§ **Stated problem**
Without the pictures, return all of the material exactly as written.

§ **Information supplied**
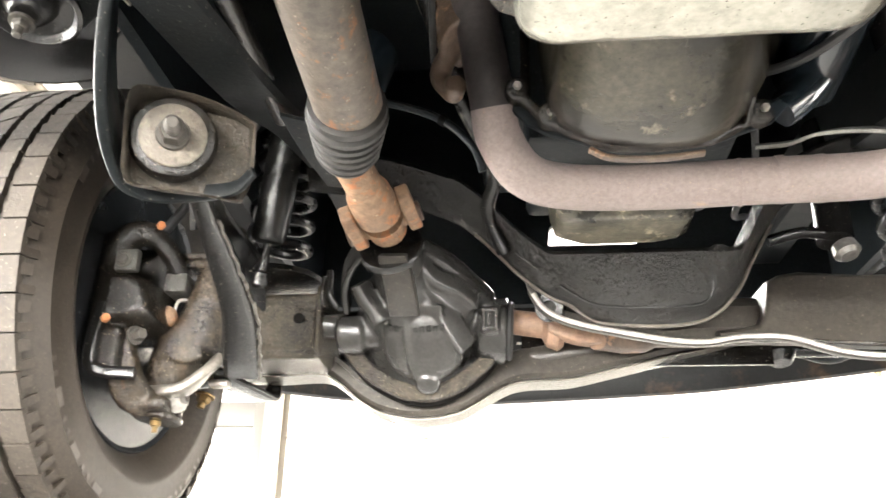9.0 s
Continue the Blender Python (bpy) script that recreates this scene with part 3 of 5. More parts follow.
def knuckle(s):
    """Steering knuckle: a broad casting with its ball joint, clamp, boot and lower arm."""
    col = [(0.527, 2.180, 1.912), (0.527, 2.172, 1.885), (0.527, 2.168, 1.859), (0.531, 2.166, 1.812), (0.540, 2.168, 1.776), (0.562, 2.172, 1.748), (0.578, 2.178, 1.718), (0.588, 2.184, 1.695)]
    body_bm = join(
        tube(col, 0.03, 20, 6, [0.020, 0.024, 0.026, 0.033, 0.038, 0.040, 0.035, 0.030]),
        tube([(0.50, 2.205, 1.795), (0.53, 2.20, 1.785), (0.57, 2.215, 1.78)], 0.045, 18, 4, [0.040, 0.046, 0.040]),
        box(0.532, 0.590, 2.146, 2.190, 1.868, 1.879, 0.003), box(0.516, 0.600, 2.150, 2.200, 1.884, 1.892, 0.003),
        sweep([(0.516, 2.150, 1.868), (0.508, 2.152, 1.82), (0.512, 2.158, 1.77)], rect(0.016, 0.012, 0.003), (0, 1, 0)),
        sweep(curve_pts([(0.566, 2.140, 1.745), (0.548, 2.140, 1.735), (0.525, 2.146, 1.742)], 4), rect(0.016, 0.020, 0.004)),
        tube([(0.588, 2.185, 1.71), (0.590, 2.185, 1.69), (0.592, 2.185, 1.676)], 0.036, 20, 2, [0.034, 0.037, 0.031]))
    kn = cast("steering_knuckle", mirror(body_bm, s), M_CAST, CAR, "greasy brown cast steering knuckle", 0.003, 4, 0.0025)
    part("upper_joint", lathe([(-0.03, 0.030), (-0.015, 0.032), (0.0, 0.026)], (s * 0.535, 2.195, 1.915), (0, 0, -1), 22), M_CAST, kn)
    part("knuckle_lug", mirror(box(0.556, 0.588, 2.132, 2.180, 1.825, 1.853, 0.004), s), M_DUST, kn, "bare square lug")
    part("clamp_cap", sweep(curve_pts([(s * 0.602, 2.168, 1.696), (s * 0.575, 2.152, 1.690), (s * 0.545, 2.150, 1.694), (s * 0.522, 2.155, 1.716), (s * 0.508, 2.165, 1.740)], 5), rect(0.030, 0.014, 0.004)), M_BAND, kn, "worn clamp edge")
    for z, r in ((1.690, 0.034), (1.678, 0.031), (1.667, 0.033)):
        part("ball_joint", lathe([(0, r - 0.003), (0.002, r), (0.007, r), (0.009, r - 0.003)], (s * 0.590, 2.185, z), (s * 0.1, -0.05, -1), 26), M_CAST, kn)
    part("castle_nut", lathe([(0, 0.012), (0.014, 0.012), (0.016, 0.009)], (s * 0.561, 2.166, 1.684), (-s * 0.5, -0.2, -1), 6), M_STRIP, kn)
    part("grease_fitting", lathe([(0, 0.007), (0.007, 0.007), (0.008, 0.004), (0.016, 0.004)], (s * 0.592, 2.183, 1.659), (0, 0, -1), 10), M_BRASS, kn)
    part("link_nut", hex_bolt((s * 0.560, 2.262, 1.712), (s * 0.2, -0.2, -1), 0.010, 0.012, True, 0.008), M_BRASS, kn)
    part("steering_arm", sweep(curve_pts([(s * 0.60, 2.215, 1.715), (s * 0.625, 2.28, 1.735), (s * 0.645, 2.345, 1.765)], 6), rect(0.036, 0.026, 0.008)), M_CAST, kn)
    part("axle_boot", lathe([(-0.024, 0.008), (-0.020, 0.013), (-0.008, 0.0165), (0.010, 0.016), (0.022, 0.010)], (s * 0.590, 2.140, 1.787), (s * 1, 0.1, -0.35), 22), M_RUST, kn, "brown dust boot")
    part("boot_clip", tube([(s * 0.573, 2.146, 1.800), (s * 0.569, 2.146, 1.816), (s * 0.560, 2.152, 1.820)], 0.0022, 8), M_STRIP, kn)
    arm_bm = join(
        sweep(curve_pts([(0.636, 2.112, 1.782), (0.622, 2.108, 1.752), (0.614, 2.112, 1.715), (0.606, 2.128, 1.686), (0.590, 2.150, 1.672)], 5), rect(0.036, 0.026, 0.006), (0, 1, 0), True, [(float(np.interp(i, (0, 8, 14, 20), (0.75, 1.0, 1.25, 1.1))), 1.0) for i in range(21)]),
        box(0.560, 0.626, 2.128, 2.180, 1.664, 1.682, 0.006), lathe([(-0.012, 0.016), (0.012, 0.016)], (0.634, 2.104, 1.782), (-0.5, -1, 0), 16))
    cast("lower_arm", mirror(arm_bm, s), M_CAST, kn, "", 0.003, 3, 0.002)
    part("arm_bolt", hex_bolt((s * 0.598, 2.098, 1.752), (-s, -0.6, 0), 0.0085, 0.016), M_BOLTDARK, kn)
    part("dust_cover", solid(sheet([[(s * (0.668 - 0.02 * (r < 0.1)), AX_Y + r * math.sin(a), AX_Z + r * math.cos(a)) for r in (0.05, 0.11, 0.150, 0.160)] for a in [radians(160 + 8 * k) for k in range(12)]]), 0.003), M_BLACK, kn)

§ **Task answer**
9.0 s
Continue the Blender Python (bpy) script that recreates this scene with part 3 of 5. More parts follow.
def knuckle(s):
    """Steering knuckle: a broad casting with its ball joint, clamp, boot and lower arm."""
    col = [(0.527, 2.180, 1.912), (0.527, 2.172, 1.885), (0.527, 2.168, 1.859), (0.531, 2.166, 1.812), (0.540, 2.168, 1.776), (0.562, 2.172, 1.748), (0.578, 2.178, 1.718), (0.588, 2.184, 1.695)]
    body_bm = join(
        tube(col, 0.03, 20, 6, [0.020, 0.024, 0.026, 0.033, 0.038, 0.040, 0.035, 0.030]),
        tube([(0.50, 2.205, 1.795), (0.53, 2.20, 1.785), (0.57, 2.215, 1.78)], 0.045, 18, 4, [0.040, 0.046, 0.040]),
        box(0.532, 0.590, 2.146, 2.190, 1.868, 1.879, 0.003), box(0.516, 0.600, 2.150, 2.200, 1.884, 1.892, 0.003),
        sweep([(0.516, 2.150, 1.868), (0.508, 2.152, 1.82), (0.512, 2.158, 1.77)], rect(0.016, 0.012, 0.003), (0, 1, 0)),
        sweep(curve_pts([(0.566, 2.140, 1.745), (0.548, 2.140, 1.735), (0.525, 2.146, 1.742)], 4), rect(0.016, 0.020, 0.004)),
        tube([(0.588, 2.185, 1.71), (0.590, 2.185, 1.69), (0.592, 2.185, 1.676)], 0.036, 20, 2, [0.034, 0.037, 0.031]))
    kn = cast("steering_knuckle", mirror(body_bm, s), M_CAST, CAR, "greasy brown cast steering knuckle", 0.003, 4, 0.0025)
    part("upper_joint", lathe([(-0.03, 0.030), (-0.015, 0.032), (0.0, 0.026)], (s * 0.535, 2.195, 1.915), (0, 0, -1), 22), M_CAST, kn)
    part("knuckle_lug", mirror(box(0.556, 0.588, 2.132, 2.180, 1.825, 1.853, 0.004), s), M_DUST, kn, "bare square lug")
    part("clamp_cap", sweep(curve_pts([(s * 0.602, 2.168, 1.696), (s * 0.575, 2.152, 1.690), (s * 0.545, 2.150, 1.694), (s * 0.522, 2.155, 1.716), (s * 0.508, 2.165, 1.740)], 5), rect(0.030, 0.014, 0.004)), M_BAND, kn, "worn clamp edge")
    for z, r in ((1.690, 0.034), (1.678, 0.031), (1.667, 0.033)):
        part("ball_joint", lathe([(0, r - 0.003), (0.002, r), (0.007, r), (0.009, r - 0.003)], (s * 0.590, 2.185, z), (s * 0.1, -0.05, -1), 26), M_CAST, kn)
    part("castle_nut", lathe([(0, 0.012), (0.014, 0.012), (0.016, 0.009)], (s * 0.561, 2.166, 1.684), (-s * 0.5, -0.2, -1), 6), M_STRIP, kn)
    part("grease_fitting", lathe([(0, 0.007), (0.007, 0.007), (0.008, 0.004), (0.016, 0.004)], (s * 0.592, 2.183, 1.659), (0, 0, -1), 10), M_BRASS, kn)
    part("link_nut", hex_bolt((s * 0.560, 2.262, 1.712), (s * 0.2, -0.2, -1), 0.010, 0.012, True, 0.008), M_BRASS, kn)
    part("steering_arm", sweep(curve_pts([(s * 0.60, 2.215, 1.715), (s * 0.625, 2.28, 1.735), (s * 0.645, 2.345, 1.765)], 6), rect(0.036, 0.026, 0.008)), M_CAST, kn)
    part("axle_boot", lathe([(-0.024, 0.008), (-0.020, 0.013), (-0.008, 0.0165), (0.010, 0.016), (0.022, 0.010)], (s * 0.590, 2.140, 1.787), (s * 1, 0.1, -0.35), 22), M_RUST, kn, "brown dust boot")
    part("boot_clip", tube([(s * 0.573, 2.146, 1.800), (s * 0.569, 2.146, 1.816), (s * 0.560, 2.152, 1.820)], 0.0022, 8), M_STRIP, kn)
    arm_bm = join(
        sweep(curve_pts([(0.636, 2.112, 1.782), (0.622, 2.108, 1.752), (0.614, 2.112, 1.715), (0.606, 2.128, 1.686), (0.590, 2.150, 1.672)], 5), rect(0.036, 0.026, 0.006), (0, 1, 0), True, [(float(np.interp(i, (0, 8, 14, 20), (0.75, 1.0, 1.25, 1.1))), 1.0) for i in range(21)]),
        box(0.560, 0.626, 2.128, 2.180, 1.664, 1.682, 0.006), lathe([(-0.012, 0.016), (0.012, 0.016)], (0.634, 2.104, 1.782), (-0.5, -1, 0), 16))
    cast("lower_arm", mirror(arm_bm, s), M_CAST, kn, "", 0.003, 3, 0.002)
    part("arm_bolt", hex_bolt((s * 0.598, 2.098, 1.752), (-s, -0.6, 0), 0.0085, 0.016), M_BOLTDARK, kn)
    part("dust_cover", solid(sheet([[(s * (0.668 - 0.02 * (r < 0.1)), AX_Y + r * math.sin(a), AX_Z + r * math.cos(a)) for r in (0.05, 0.11, 0.150, 0.160)] for a in [radians(160 + 8 * k) for k in range(12)]]), 0.003), M_BLACK, kn)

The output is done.